Further, many number of commercial bank under the financial sector would have been studied, but unavailability paucity and reliability of necessary data due to the changed in accounting standard from the international accounting standard (IAS) to the international Financial reporting standard (IFRS) had been stumbling block which limit the scope of this study. The researcher had no any other available option to him than to restrict the scope of this study to the Access bank Financial Statement that that are available.
1.9 Definition of Terms
The following terms were in view of their operational meanings:
Advertising: It is any paid message presented through various media, such as television, radio, magazine, newspapers or billboards by an identified source. Advertising is a means of creating awareness about a company product and services as well as stimulating buying and re-buying decision.
Marketing Strategy: It means marketing actions by management to off-set actual or potential actions of competitors. Marketing strategies consist of various marketing tools used by business organization to sell its products and services. Marketing strategies includes the marketing mix of price, Promotion, place and product; green marketing, telemarketing, online marketing and other tools of making product and services attractive as well stimulate purchase.

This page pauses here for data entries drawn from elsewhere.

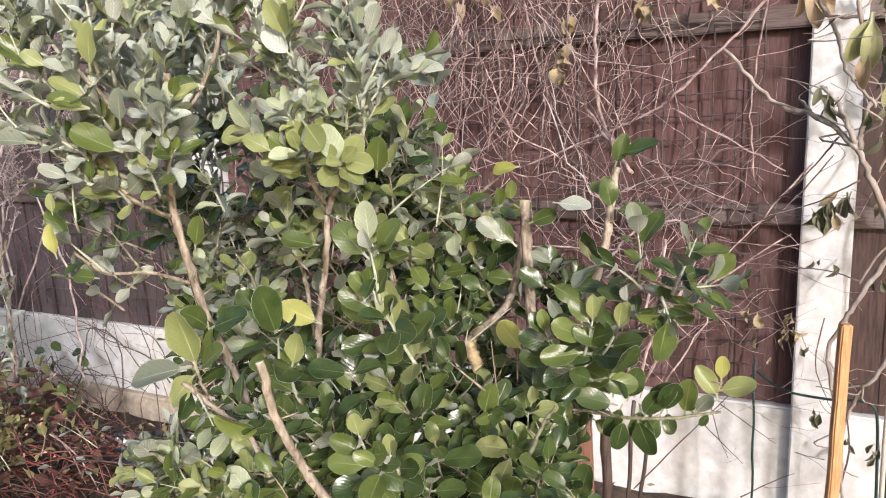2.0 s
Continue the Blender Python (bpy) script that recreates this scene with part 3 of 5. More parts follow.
def build_red_shrub():
    """Arching thin red canes with a few small leaves, low by the far gravel board."""
    rng = random.Random(33)
    shrub = thing("red_stemmed_shrub", (-2.45, -0.45, 0.0), "low straggling shrub with arching reddish stems", "shrub")
    for k in range(105):
        a = Vector((rng.uniform(-3.1, -1.75), rng.uniform(-0.80, -0.18), -0.02))
        h = rng.uniform(0.08, 0.36) * (1.0 if a.x < -2.3 else 0.45)
        d = Vector((rng.gauss(0, 0.26), rng.gauss(-0.06, 0.16), 0))
        acc = Acc()
        limb(acc, rng, [a, a + d * 0.4 + Vector((0, 0, h * 0.75)), a + d * 1.1 + Vector((0, 0, h)), a + d * 1.9 + Vector((0, 0, h * 0.72))], rng.uniform(0.0020, 0.0046), 0.0012, 4, 0, 3, 0.16, 0, 0.1)
        put_part("cane", acc.mesh("cane", [M_REDSTEM if k % 3 else M_DARKTWIG]), shrub)
    for k in range(7):
        a = Vector((rng.triangular(-3.0, -1.75, -2.5), rng.uniform(-0.34, -0.10), 0.0))
        h = rng.uniform(0.25, 0.60)
        acc = Acc()
        b = a + Vector((rng.gauss(0, 0.10), rng.gauss(0, 0.04), h * 0.4))
        c = b + Vector((rng.gauss(0, 0.16), rng.gauss(0, 0.04), h * 0.35))
        limb(acc, rng, [a, b, c, c + Vector((rng.gauss(0, 0.20), rng.gauss(0, 0.04), h * rng.uniform(-0.2, 0.3)))], rng.uniform(0.0026, 0.0040), 0.0012, 5, 0, 3, 0.24, 0, 0.1)
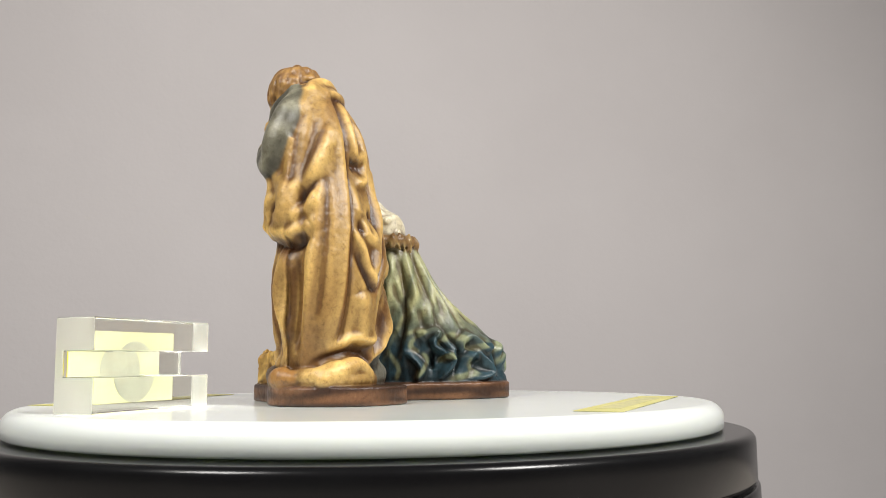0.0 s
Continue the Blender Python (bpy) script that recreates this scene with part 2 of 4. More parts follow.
    def patina_and_shade(self, i, f, col):
        """Patina and painted-in shade darken grooves; dry brush and painted highlights lighten sharp edges."""
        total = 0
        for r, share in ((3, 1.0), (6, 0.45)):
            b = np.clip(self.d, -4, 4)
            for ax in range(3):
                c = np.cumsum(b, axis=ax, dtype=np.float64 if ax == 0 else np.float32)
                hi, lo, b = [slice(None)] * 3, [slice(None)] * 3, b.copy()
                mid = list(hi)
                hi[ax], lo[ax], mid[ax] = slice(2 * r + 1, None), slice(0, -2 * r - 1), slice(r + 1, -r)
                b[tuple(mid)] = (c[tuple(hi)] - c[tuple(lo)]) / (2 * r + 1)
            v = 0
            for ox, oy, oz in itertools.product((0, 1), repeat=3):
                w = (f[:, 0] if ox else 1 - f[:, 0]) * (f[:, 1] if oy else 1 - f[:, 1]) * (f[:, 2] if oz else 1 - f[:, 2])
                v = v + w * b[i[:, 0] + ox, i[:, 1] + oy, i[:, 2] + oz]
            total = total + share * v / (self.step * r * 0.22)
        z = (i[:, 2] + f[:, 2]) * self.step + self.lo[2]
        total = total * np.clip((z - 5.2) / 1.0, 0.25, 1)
        # shade and highlights go into the colour here, on top of the patina
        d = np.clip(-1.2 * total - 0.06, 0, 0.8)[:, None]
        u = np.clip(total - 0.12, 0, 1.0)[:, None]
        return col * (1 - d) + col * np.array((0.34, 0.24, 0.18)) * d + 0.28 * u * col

    def skin(self):
        """The surface as points, quads and paint (surface nets)."""
        d, n = self.d, self.n
        neg = d < 0
        acc = np.zeros((n[0] - 1, n[1] - 1, n[2] - 1, 3), np.float32)
        cnt = np.zeros(acc.shape[:3], np.float32)
        for ax in range(3):
            for o1 in (0, 1):
                for o2 in (0, 1):
                    off = [0, 0, 0]
                    rest = [i for i in range(3) if i != ax]
                    off[rest[0]], off[rest[1]] = o1, o2
                    lo = tuple(slice(off[i], off[i] + n[i] - 1) for i in range(3))
                    off2 = list(off)
                    off2[ax] = 1
                    hi = tuple(slice(off2[i], off2[i] + n[i] - 1) for i in range(3))
                    a, b = d[lo], d[hi]
                    m = neg[lo] != neg[hi]
                    t = np.where(m, a / np.where(a == b, 1, a - b), 0)
                    cnt += m
                    acc[..., ax] += np.where(m, t, 0)
                    acc[..., rest[0]] += m * o1
                    acc[..., rest[1]] += m * o2
        m = cnt > 0
        idx = np.full(m.shape, -1, np.int64)
        idx[m] = np.arange(m.sum())
        cell = np.argwhere(m)
        pts = (cell + acc[m] / cnt[m][:, None]) * self.step + self.lo
        g = (pts - self.lo) / self.step
        i = np.minimum(g.astype(int), np.array(n) - 2)
        f = g - i
        col = 0
        for ox, oy, oz in itertools.product((0, 1), repeat=3):
            w = (f[:, 0] if ox else 1 - f[:, 0]) * (f[:, 1] if oy else 1 - f[:, 1]) * (f[:, 2] if oz else 1 - f[:, 2])
            col = col + w[:, None] * self.c[i[:, 0] + ox, i[:, 1] + oy, i[:, 2] + oz]
        col = self.patina_and_shade(i, f, col)
        quads = []
        for ax in range(3):
            lo = [slice(1, n[i] - 1) for i in range(3)]
            hi = list(lo)
            lo[ax], hi[ax] = slice(0, n[ax] - 1), slice(1, n[ax])
            a, b = neg[tuple(lo)], neg[tuple(hi)]
            for first, flip in ((a & ~b, False), (~a & b, True)):
                e = np.argwhere(first)
                if not len(e):
                    continue
                for i in range(3):
                    if i != ax:
                        e[:, i] += 1
                u, v = [(1, 2), (2, 0), (0, 1)][ax]
                q = []
                for du, dv in ((1, 1), (0, 1), (0, 0), (1, 0)):
                    f = e.copy()
                    f[:, u] -= du
                    f[:, v] -= dv
                    q.append(idx[f[:, 0], f[:, 1], f[:, 2]])
                q = np.stack(q, 1)
                quads.append(q[:, ::-1] if flip else q)
        return pts, np.concatenate(quads), col


def wobble(x, y, z, s, seed=0.0):
    """Soft waves between -1 and 1 with a wavelength of about s mm."""
    f = 6.283 / s
    return (np.sin(f * (x + 0.31 * y) + seed + 1.7 * np.sin(f * 0.53 * z + seed)) + np.sin(f * (0.83 * y - 0.4 * z) + 2.1 * seed + 1.3 * np.sin(f * 0.61 * x))
            + np.sin(f * (0.91 * z + 0.27 * x) + 0.7 * seed + 1.5 * np.sin(f * 0.47 * y + 2))) / 3


NA = 720


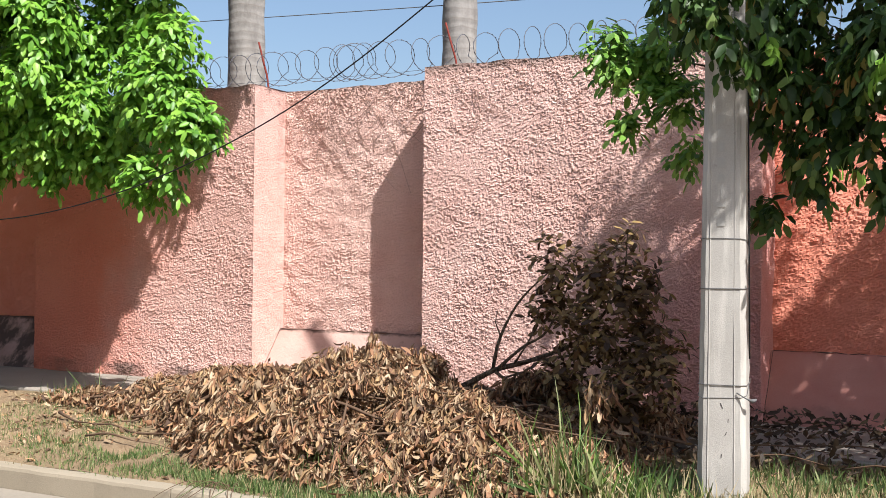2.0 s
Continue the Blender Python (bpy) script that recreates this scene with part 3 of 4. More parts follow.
# ---------------------------------------------------------------- trees
NEAR_CLUMPS = [(-1.41, -1.9, 3.08, 0.295), (-2.22, -1.4, 3.60, 0.34), (-2.34, -1.5, 4.14, 0.38), (-1.47, -1.9, 2.70, 0.33), (-1.16, -1.9, 2.39, 0.25), (-1.48, -1.9, 1.98, 0.26), (-2.56, -1.5, 2.86, 0.47), (-2.77, -1.8, 3.14, 0.52), (-2.34, -1.6, 2.35, 0.38), (-2.78, -1.9, 2.44, 0.44), (-2.84, -1.9, 1.99, 0.17), (-3.37, -2.1, 2.21, 0.28), (-3.02, -2.3, 2.87, 0.47), (-2.78, -2.2, 3.58, 0.44)]
NEAR_CLUMPS += [(-3.12, -2.6, 3.61, 0.44), (-3.87, -2.7, 3.97, 0.52), (-3.58, -2.2, 4.42, 0.66), (-2.59, -2.0, 4.30, 0.33), (-5.02, -2.6, 4.60, 0.66), (-4.4, -2.9, 3.54, 0.40), (-5.7, -2.6, 3.99, 0.40), (-5.03, -3.0, 2.99, 0.40), (-4.62, -3.0, 2.35, 0.30), (-5.52, -2.9, 2.37, 0.23), (-4.33, -3.0, 1.79, 0.23), (-4.42, -2.95, 1.54, 0.14)]
NEAR_TOP = [(-3.6, -1.2, 4.95, 0.75), (-4.6, -1.6, 5.4, 0.9), (-5.6, -1.8, 5.2, 0.9), (-6.4, -1.5, 4.9, 0.65), (-3.0, -1.8, 5.2, 0.7), (-6.6, -2.2, 5.4, 0.5), (-2.3, -1.0, 4.75, 0.5), (-1.9, -0.9, 4.85, 0.5)]
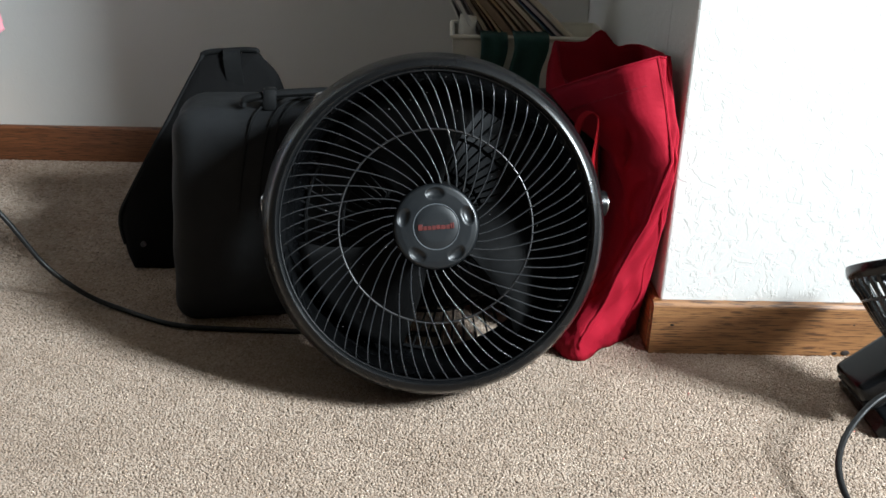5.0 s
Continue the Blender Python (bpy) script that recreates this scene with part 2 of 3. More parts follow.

Profitability: It is defined as either accounting profits or economic profits. Accounting profits mean net income, while economic profits mean net worth. Profitability is the difference between the turnover or sales and the operating cost of business organization.
Financial sector: The financial sector consist of the commercial banks, the mortgage bank, the microfinance bank, finance institution such as AFDB, merchant bank, Nexim bank etc.
Business organization: A business organization represent a any institution set up to put resources together toward providing utilities with the sole aim of making profit.